#### [Data section]
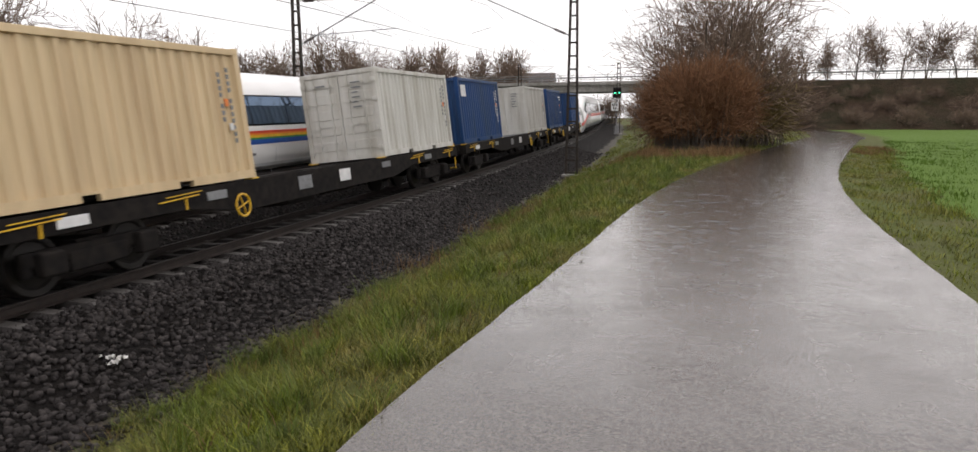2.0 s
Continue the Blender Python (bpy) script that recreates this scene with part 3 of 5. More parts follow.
def wheel_bm(r, w):
    bm = bmesh.new()
    prof = [(0.0, 0.09), (0.1, 0.09), (0.13, 0.05), (r * 0.72, 0.03), (r * 0.8, 0.06), (r, 0.065), (r + 0.03, 0.0)]
    n = 20
    rings = []
    for rad, h in prof:
        rings.append([bm.verts.new((rad * math.cos(a), -h, rad * math.sin(a))) for a in [2 * math.pi * i / n for i in range(n)]] if rad else [bm.verts.new((0, -h, 0))])
    for a, b in zip(rings[:-1], rings[1:]):
        for i in range(n):
            if len(a) == 1:
                bm.faces.new((a[0], b[i], b[(i + 1) % n]))
            else:
                bm.faces.new((a[i], b[i], b[(i + 1) % n], a[(i + 1) % n]))
    last = rings[-1]
    bm.faces.new([bm.verts.new((v.co.x, 0.07, v.co.z)) for v in last])
    bm.verts.ensure_lookup_table()
    tail = [bm.verts[-n + i] for i in range(n)]
    for i in range(n):
        bm.faces.new((last[i], tail[i], tail[(i + 1) % n], last[(i + 1) % n]))
    return bm


def bogie(parent, x, base=2.5, r=0.46, freight=False):
    bm = bmesh.new()
    for sg in (-1, 1):
        y = sg * (1.02 if freight else 0.98)
        box(bm, x - base / 2 - 0.35, x + base / 2 + 0.35, y - 0.08, y + 0.08, r - 0.02, r + 0.2, 0.02)
        box(bm, x - 0.55, x + 0.55, y - 0.1, y + 0.1, r - 0.2, r + 0.1, 0.03)
        for k in (-1, 1):
            ax = x + k * base / 2
            box(bm, ax - 0.2, ax + 0.2, y - 0.13 * (1 if sg < 0 else -1) - 0.1, y - 0.13 * (1 if sg < 0 else -1) + 0.1, r - 0.18, r + 0.18, 0.04)
            for e in (-0.3, 0.3):
                bar(bm, (ax + e, y, r - 0.15), (ax + e, y, r + 0.2), 0.16, sides=10)
    box(bm, x - 0.3, x + 0.3, -1.0, 1.0, r - 0.05, r + 0.25)
    fr = part("bogie", bm, M["under"], parent, "black bogie frame with springs")
    for k in (-1, 1):
        for sg in (-1, 1):
            wb = wheel_bm(r, 0.13)
            bmesh.ops.transform(wb, verts=wb.verts, matrix=Matrix.Translation((x + k * base / 2, sg * 0.75, r)) @ (Matrix.Rotation(math.pi, 4, "Z") if sg > 0 else Matrix.Identity(4)))
            part("wheel", wb, M["wheel"], fr, "dull steel wheel")
    return fr


STRIPES = (("red", 0.0, 0.07), ("orange", 0.07, 0.12), ("yellow", 0.12, 0.2), ("green", 0.2, 0.255), ("blue", 0.255, 0.4))


def emblem_shapes(h, parent, m):
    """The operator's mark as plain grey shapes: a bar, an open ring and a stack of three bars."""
    def flat(outline):
        bm = bmesh.new()
        bm.faces.new([bm.verts.new((a * h + b * h * 0.1, b * h, 0.004)) for a, b in outline])
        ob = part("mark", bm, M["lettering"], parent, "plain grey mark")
        ob.matrix_basis = m
    flat(((0.0, 0), (0.2, 0), (0.2, 1), (0.0, 1)))
    for k in range(9):
        t0, t1 = math.radians(45 + k * 30), math.radians(75 + k * 30)
        ring = [(0.72 + 0.36 * r_ * math.cos(t), 0.5 + 0.5 * r_ * math.sin(t)) for r_, t in ((1, t0), (1, t1), (0.58, t1), (0.58, t0))]
        flat(ring)
    for k in range(3):
        flat(((1.22, k * 0.4), (1.82, k * 0.4), (1.82, k * 0.4 + 0.2), (1.22, k * 0.4 + 0.2)))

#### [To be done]
Quote all the lines above exactly as given. Do not include the pictures.

#### [Result of this task]
2.0 s
Continue the Blender Python (bpy) script that recreates this scene with part 3 of 5. More parts follow.
def wheel_bm(r, w):
    bm = bmesh.new()
    prof = [(0.0, 0.09), (0.1, 0.09), (0.13, 0.05), (r * 0.72, 0.03), (r * 0.8, 0.06), (r, 0.065), (r + 0.03, 0.0)]
    n = 20
    rings = []
    for rad, h in prof:
        rings.append([bm.verts.new((rad * math.cos(a), -h, rad * math.sin(a))) for a in [2 * math.pi * i / n for i in range(n)]] if rad else [bm.verts.new((0, -h, 0))])
    for a, b in zip(rings[:-1], rings[1:]):
        for i in range(n):
            if len(a) == 1:
                bm.faces.new((a[0], b[i], b[(i + 1) % n]))
            else:
                bm.faces.new((a[i], b[i], b[(i + 1) % n], a[(i + 1) % n]))
    last = rings[-1]
    bm.faces.new([bm.verts.new((v.co.x, 0.07, v.co.z)) for v in last])
    bm.verts.ensure_lookup_table()
    tail = [bm.verts[-n + i] for i in range(n)]
    for i in range(n):
        bm.faces.new((last[i], tail[i], tail[(i + 1) % n], last[(i + 1) % n]))
    return bm


def bogie(parent, x, base=2.5, r=0.46, freight=False):
    bm = bmesh.new()
    for sg in (-1, 1):
        y = sg * (1.02 if freight else 0.98)
        box(bm, x - base / 2 - 0.35, x + base / 2 + 0.35, y - 0.08, y + 0.08, r - 0.02, r + 0.2, 0.02)
        box(bm, x - 0.55, x + 0.55, y - 0.1, y + 0.1, r - 0.2, r + 0.1, 0.03)
        for k in (-1, 1):
            ax = x + k * base / 2
            box(bm, ax - 0.2, ax + 0.2, y - 0.13 * (1 if sg < 0 else -1) - 0.1, y - 0.13 * (1 if sg < 0 else -1) + 0.1, r - 0.18, r + 0.18, 0.04)
            for e in (-0.3, 0.3):
                bar(bm, (ax + e, y, r - 0.15), (ax + e, y, r + 0.2), 0.16, sides=10)
    box(bm, x - 0.3, x + 0.3, -1.0, 1.0, r - 0.05, r + 0.25)
    fr = part("bogie", bm, M["under"], parent, "black bogie frame with springs")
    for k in (-1, 1):
        for sg in (-1, 1):
            wb = wheel_bm(r, 0.13)
            bmesh.ops.transform(wb, verts=wb.verts, matrix=Matrix.Translation((x + k * base / 2, sg * 0.75, r)) @ (Matrix.Rotation(math.pi, 4, "Z") if sg > 0 else Matrix.Identity(4)))
            part("wheel", wb, M["wheel"], fr, "dull steel wheel")
    return fr


STRIPES = (("red", 0.0, 0.07), ("orange", 0.07, 0.12), ("yellow", 0.12, 0.2), ("green", 0.2, 0.255), ("blue", 0.255, 0.4))


def emblem_shapes(h, parent, m):
    """The operator's mark as plain grey shapes: a bar, an open ring and a stack of three bars."""
    def flat(outline):
        bm = bmesh.new()
        bm.faces.new([bm.verts.new((a * h + b * h * 0.1, b * h, 0.004)) for a, b in outline])
        ob = part("mark", bm, M["lettering"], parent, "plain grey mark")
        ob.matrix_basis = m
    flat(((0.0, 0), (0.2, 0), (0.2, 1), (0.0, 1)))
    for k in range(9):
        t0, t1 = math.radians(45 + k * 30), math.radians(75 + k * 30)
        ring = [(0.72 + 0.36 * r_ * math.cos(t), 0.5 + 0.5 * r_ * math.sin(t)) for r_, t in ((1, t0), (1, t1), (0.58, t1), (0.58, t0))]
        flat(ring)
    for k in range(3):
        flat(((1.22, k * 0.4), (1.82, k * 0.4), (1.82, k * 0.4 + 0.2), (1.22, k * 0.4 + 0.2)))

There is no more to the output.